■ **STATED PROBLEM**
Restate the material word for word and leave out anything that is a picture.

■ **GIVEN DATA**
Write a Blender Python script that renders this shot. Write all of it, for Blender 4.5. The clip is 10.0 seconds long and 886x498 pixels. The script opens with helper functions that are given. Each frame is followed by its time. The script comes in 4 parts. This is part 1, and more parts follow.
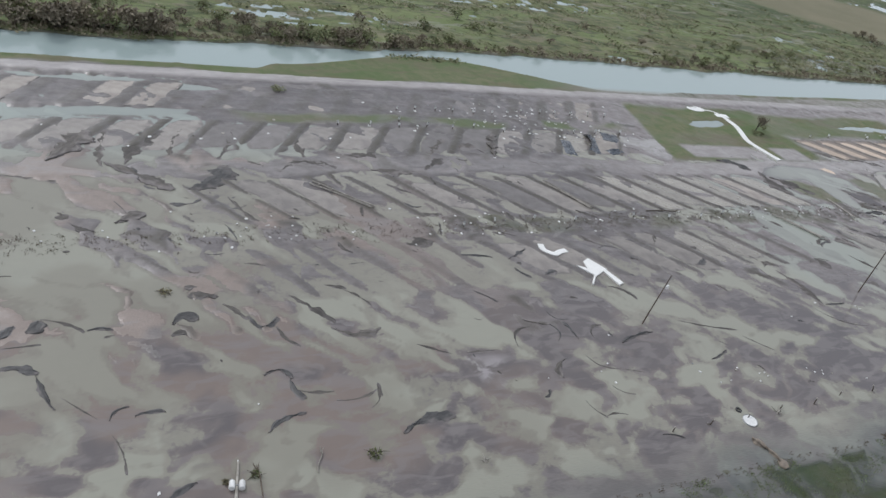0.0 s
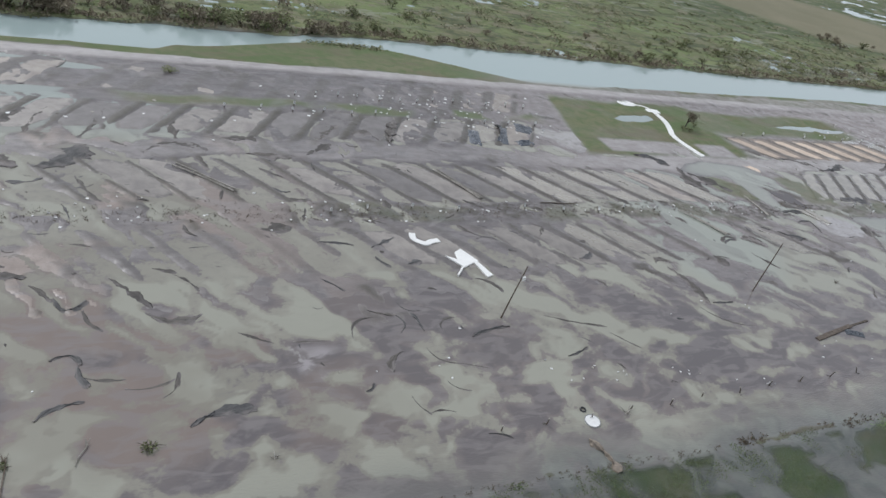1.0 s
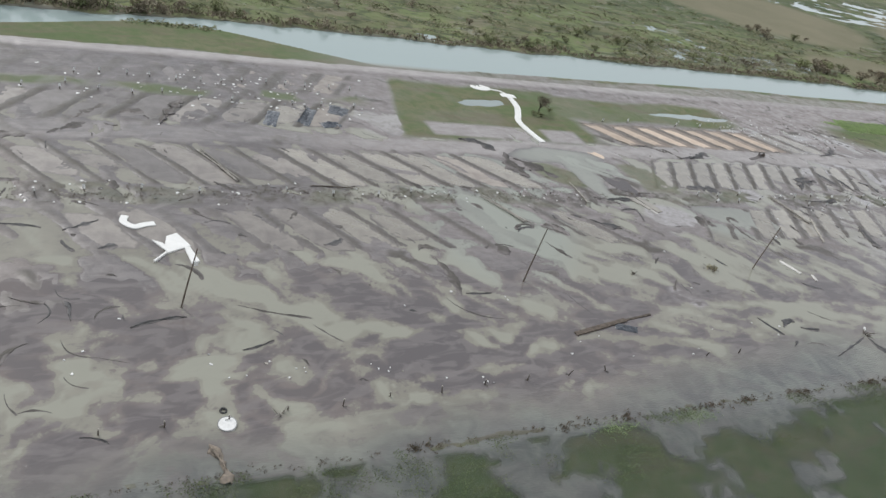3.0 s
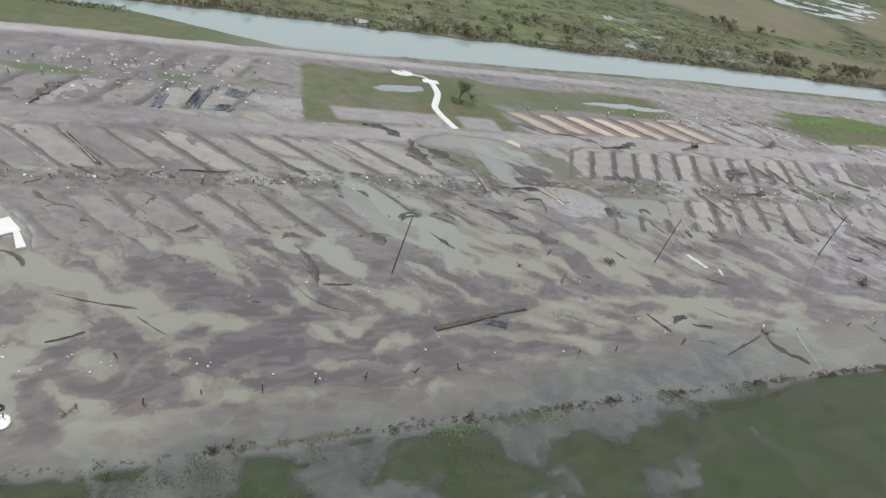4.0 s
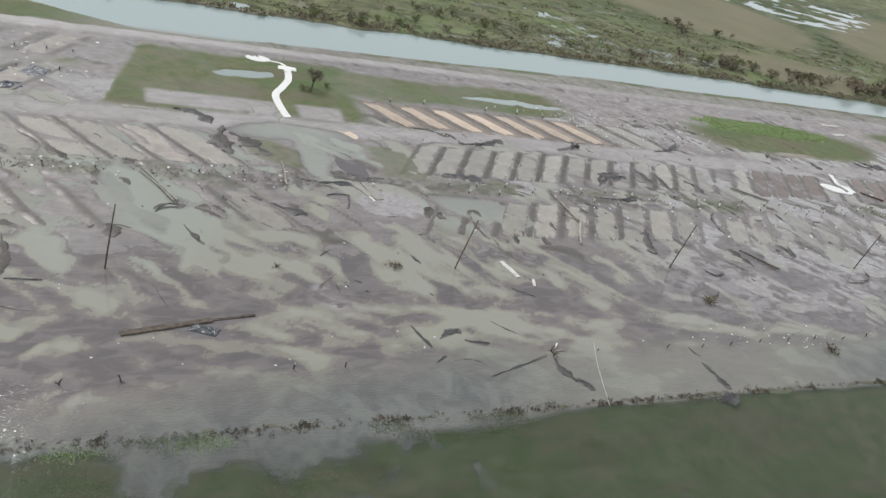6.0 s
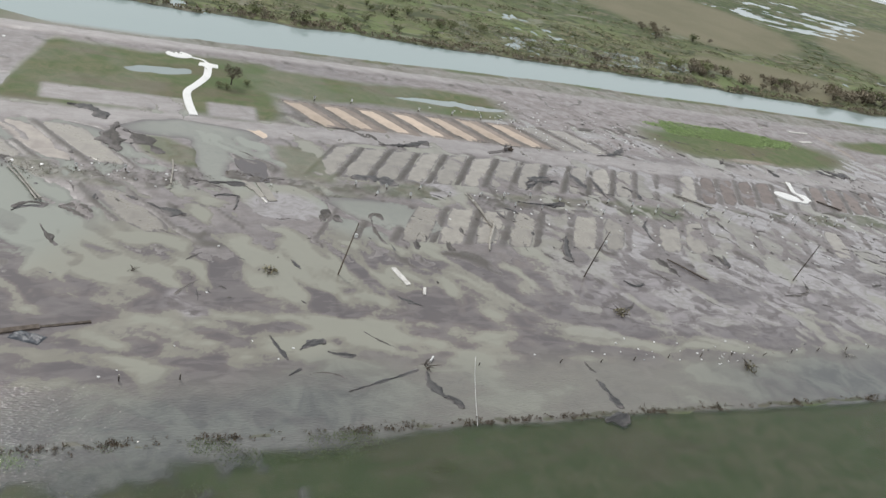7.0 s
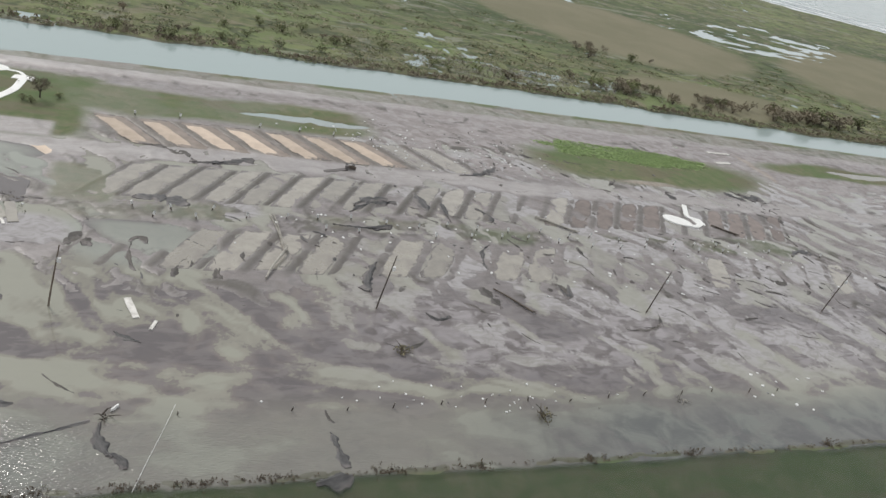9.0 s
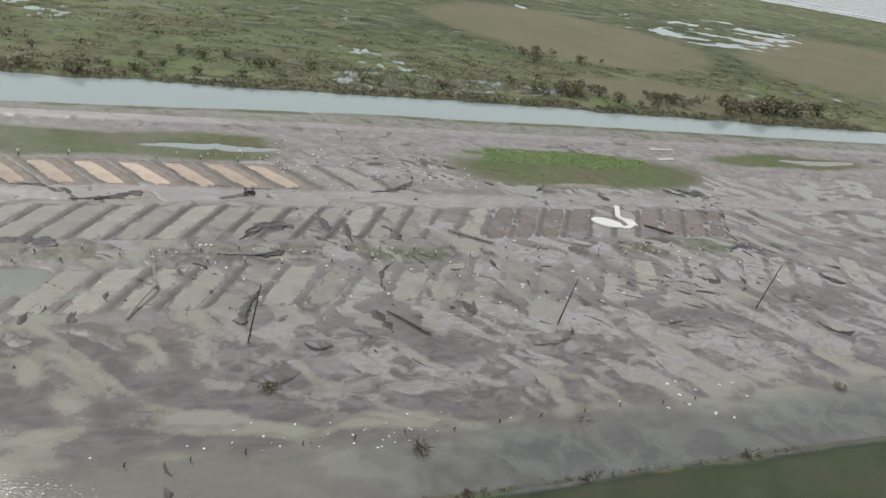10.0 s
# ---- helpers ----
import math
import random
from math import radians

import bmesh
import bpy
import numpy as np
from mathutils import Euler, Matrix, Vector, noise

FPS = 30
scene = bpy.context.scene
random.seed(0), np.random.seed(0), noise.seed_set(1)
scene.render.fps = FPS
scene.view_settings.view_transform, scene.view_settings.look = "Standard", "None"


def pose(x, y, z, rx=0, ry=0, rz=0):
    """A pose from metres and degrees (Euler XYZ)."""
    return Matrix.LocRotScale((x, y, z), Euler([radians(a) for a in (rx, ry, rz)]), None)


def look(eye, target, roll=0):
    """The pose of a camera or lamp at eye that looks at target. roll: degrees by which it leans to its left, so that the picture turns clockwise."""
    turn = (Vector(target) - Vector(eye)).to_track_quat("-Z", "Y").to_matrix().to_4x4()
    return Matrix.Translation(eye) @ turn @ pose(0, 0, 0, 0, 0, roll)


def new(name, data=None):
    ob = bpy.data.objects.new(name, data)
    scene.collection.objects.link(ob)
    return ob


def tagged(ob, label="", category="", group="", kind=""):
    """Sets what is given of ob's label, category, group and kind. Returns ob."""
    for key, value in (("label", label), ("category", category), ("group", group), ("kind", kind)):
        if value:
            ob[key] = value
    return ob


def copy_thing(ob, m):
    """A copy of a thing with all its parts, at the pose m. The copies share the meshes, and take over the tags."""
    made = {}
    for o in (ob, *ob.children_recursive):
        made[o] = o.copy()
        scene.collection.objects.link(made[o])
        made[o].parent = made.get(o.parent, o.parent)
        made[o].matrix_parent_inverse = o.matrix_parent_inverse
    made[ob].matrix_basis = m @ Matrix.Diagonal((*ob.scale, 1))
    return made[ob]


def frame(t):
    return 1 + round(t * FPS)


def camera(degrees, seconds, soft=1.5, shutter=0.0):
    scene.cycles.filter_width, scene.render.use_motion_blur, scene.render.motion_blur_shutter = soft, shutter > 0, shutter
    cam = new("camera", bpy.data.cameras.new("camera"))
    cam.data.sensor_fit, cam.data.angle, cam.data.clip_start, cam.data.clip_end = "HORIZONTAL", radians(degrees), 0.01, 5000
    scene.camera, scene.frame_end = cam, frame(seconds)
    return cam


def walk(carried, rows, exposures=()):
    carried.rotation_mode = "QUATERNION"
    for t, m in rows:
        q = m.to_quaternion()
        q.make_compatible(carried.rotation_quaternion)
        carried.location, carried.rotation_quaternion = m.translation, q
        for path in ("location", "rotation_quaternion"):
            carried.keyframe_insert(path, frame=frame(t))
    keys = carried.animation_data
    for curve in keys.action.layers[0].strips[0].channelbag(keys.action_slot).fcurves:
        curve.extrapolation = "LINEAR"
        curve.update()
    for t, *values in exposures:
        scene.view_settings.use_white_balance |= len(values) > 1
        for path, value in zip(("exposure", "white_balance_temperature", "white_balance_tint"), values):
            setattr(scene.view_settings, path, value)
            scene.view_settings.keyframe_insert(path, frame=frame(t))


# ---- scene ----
cam = camera(60.2, 10.0)
PATH = [
    (0, (-0.62, -0.13, 58.42), (43.02, 74.39, 7.97), 13.7),
    (0.5, (9.98, -2.43, 57.97), (53.60, 72.05, 7.52), 14.1),
    (1, (20.00, -4.57, 58.02), (63.91, 69.95, 7.87), 14.9),
    (1.5, (30.30, -6.87, 58.50), (74.19, 67.98, 8.80), 15.2),
    (2, (40.45, -9.07, 58.82), (83.94, 66.27, 9.47), 14.8),
    (2.5, (50.78, -10.95, 58.78), (94.07, 64.31, 9.18), 14.6),
    (4, (81.20, -15.19, 59.15), (124.58, 59.49, 8.75), 15.4),
    (4.5, (91.52, -16.32, 59.37), (134.40, 58.47, 8.72), 15.7),
    (5, (101.49, -17.13, 59.50), (143.85, 57.97, 8.90), 15.8),
    (5.5, (111.48, -17.79, 59.63), (153.06, 57.91, 9.23), 16.0),
    (7, (141.02, -18.60, 60.03), (180.38, 58.78, 10.43), 16.3),
    (7.5, (150.82, -18.26, 59.95), (189.71, 59.80, 11.01), 16.1),
    (8, (160.07, -18.01, 60.05), (198.40, 60.82, 11.95), 15.9),
    (8.5, (169.67, -17.45, 59.83), (207.50, 62.13, 12.53), 15.8),
    (9, (179.33, -17.10, 59.92), (216.67, 63.12, 13.32), 15.3),
    (9.5, (188.85, -16.42, 59.78), (225.98, 64.47, 14.23), 14.3),
    (10, (198.46, -15.81, 59.83), (235.26, 65.71, 15.07), 10.8),
]
EXPOSURE = [(0.0, 0.01, 6080, 11.5), (0.7, 0.05, 6050, 11), (1.5, 0.10, 6120, 10.5), (2.5, 0.13, 6270, 10), (5.0, 0.17, 6350, 10), (7.5, 0.15, 6450, 10), (9.0, 0.10, 6500, 10), (10.0, -0.01, 6520, 10)]
walk(cam, [(t, look(eye, target, roll)) for t, eye, target, roll in PATH], EXPOSURE)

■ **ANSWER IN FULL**
Write a Blender Python script that renders this shot. Write all of it, for Blender 4.5. The clip is 10.0 seconds long and 886x498 pixels. The script opens with helper functions that are given. Each frame is followed by its time. The script comes in 4 parts. This is part 1, and more parts follow.
0.0 s
1.0 s
3.0 s
4.0 s
6.0 s
7.0 s
9.0 s
10.0 s
# ---- helpers ----
import math
import random
from math import radians

import bmesh
import bpy
import numpy as np
from mathutils import Euler, Matrix, Vector, noise

FPS = 30
scene = bpy.context.scene
random.seed(0), np.random.seed(0), noise.seed_set(1)
scene.render.fps = FPS
scene.view_settings.view_transform, scene.view_settings.look = "Standard", "None"


def pose(x, y, z, rx=0, ry=0, rz=0):
    """A pose from metres and degrees (Euler XYZ)."""
    return Matrix.LocRotScale((x, y, z), Euler([radians(a) for a in (rx, ry, rz)]), None)


def look(eye, target, roll=0):
    """The pose of a camera or lamp at eye that looks at target. roll: degrees by which it leans to its left, so that the picture turns clockwise."""
    turn = (Vector(target) - Vector(eye)).to_track_quat("-Z", "Y").to_matrix().to_4x4()
    return Matrix.Translation(eye) @ turn @ pose(0, 0, 0, 0, 0, roll)


def new(name, data=None):
    ob = bpy.data.objects.new(name, data)
    scene.collection.objects.link(ob)
    return ob


def tagged(ob, label="", category="", group="", kind=""):
    """Sets what is given of ob's label, category, group and kind. Returns ob."""
    for key, value in (("label", label), ("category", category), ("group", group), ("kind", kind)):
        if value:
            ob[key] = value
    return ob


def copy_thing(ob, m):
    """A copy of a thing with all its parts, at the pose m. The copies share the meshes, and take over the tags."""
    made = {}
    for o in (ob, *ob.children_recursive):
        made[o] = o.copy()
        scene.collection.objects.link(made[o])
        made[o].parent = made.get(o.parent, o.parent)
        made[o].matrix_parent_inverse = o.matrix_parent_inverse
    made[ob].matrix_basis = m @ Matrix.Diagonal((*ob.scale, 1))
    return made[ob]


def frame(t):
    return 1 + round(t * FPS)


def camera(degrees, seconds, soft=1.5, shutter=0.0):
    scene.cycles.filter_width, scene.render.use_motion_blur, scene.render.motion_blur_shutter = soft, shutter > 0, shutter
    cam = new("camera", bpy.data.cameras.new("camera"))
    cam.data.sensor_fit, cam.data.angle, cam.data.clip_start, cam.data.clip_end = "HORIZONTAL", radians(degrees), 0.01, 5000
    scene.camera, scene.frame_end = cam, frame(seconds)
    return cam


def walk(carried, rows, exposures=()):
    carried.rotation_mode = "QUATERNION"
    for t, m in rows:
        q = m.to_quaternion()
        q.make_compatible(carried.rotation_quaternion)
        carried.location, carried.rotation_quaternion = m.translation, q
        for path in ("location", "rotation_quaternion"):
            carried.keyframe_insert(path, frame=frame(t))
    keys = carried.animation_data
    for curve in keys.action.layers[0].strips[0].channelbag(keys.action_slot).fcurves:
        curve.extrapolation = "LINEAR"
        curve.update()
    for t, *values in exposures:
        scene.view_settings.use_white_balance |= len(values) > 1
        for path, value in zip(("exposure", "white_balance_temperature", "white_balance_tint"), values):
            setattr(scene.view_settings, path, value)
            scene.view_settings.keyframe_insert(path, frame=frame(t))


# ---- scene ----
cam = camera(60.2, 10.0)
PATH = [
    (0, (-0.62, -0.13, 58.42), (43.02, 74.39, 7.97), 13.7),
    (0.5, (9.98, -2.43, 57.97), (53.60, 72.05, 7.52), 14.1),
    (1, (20.00, -4.57, 58.02), (63.91, 69.95, 7.87), 14.9),
    (1.5, (30.30, -6.87, 58.50), (74.19, 67.98, 8.80), 15.2),
    (2, (40.45, -9.07, 58.82), (83.94, 66.27, 9.47), 14.8),
    (2.5, (50.78, -10.95, 58.78), (94.07, 64.31, 9.18), 14.6),
    (4, (81.20, -15.19, 59.15), (124.58, 59.49, 8.75), 15.4),
    (4.5, (91.52, -16.32, 59.37), (134.40, 58.47, 8.72), 15.7),
    (5, (101.49, -17.13, 59.50), (143.85, 57.97, 8.90), 15.8),
    (5.5, (111.48, -17.79, 59.63), (153.06, 57.91, 9.23), 16.0),
    (7, (141.02, -18.60, 60.03), (180.38, 58.78, 10.43), 16.3),
    (7.5, (150.82, -18.26, 59.95), (189.71, 59.80, 11.01), 16.1),
    (8, (160.07, -18.01, 60.05), (198.40, 60.82, 11.95), 15.9),
    (8.5, (169.67, -17.45, 59.83), (207.50, 62.13, 12.53), 15.8),
    (9, (179.33, -17.10, 59.92), (216.67, 63.12, 13.32), 15.3),
    (9.5, (188.85, -16.42, 59.78), (225.98, 64.47, 14.23), 14.3),
    (10, (198.46, -15.81, 59.83), (235.26, 65.71, 15.07), 10.8),
]
EXPOSURE = [(0.0, 0.01, 6080, 11.5), (0.7, 0.05, 6050, 11), (1.5, 0.10, 6120, 10.5), (2.5, 0.13, 6270, 10), (5.0, 0.17, 6350, 10), (7.5, 0.15, 6450, 10), (9.0, 0.10, 6500, 10), (10.0, -0.01, 6520, 10)]
walk(cam, [(t, look(eye, target, roll)) for t, eye, target, roll in PATH], EXPOSURE)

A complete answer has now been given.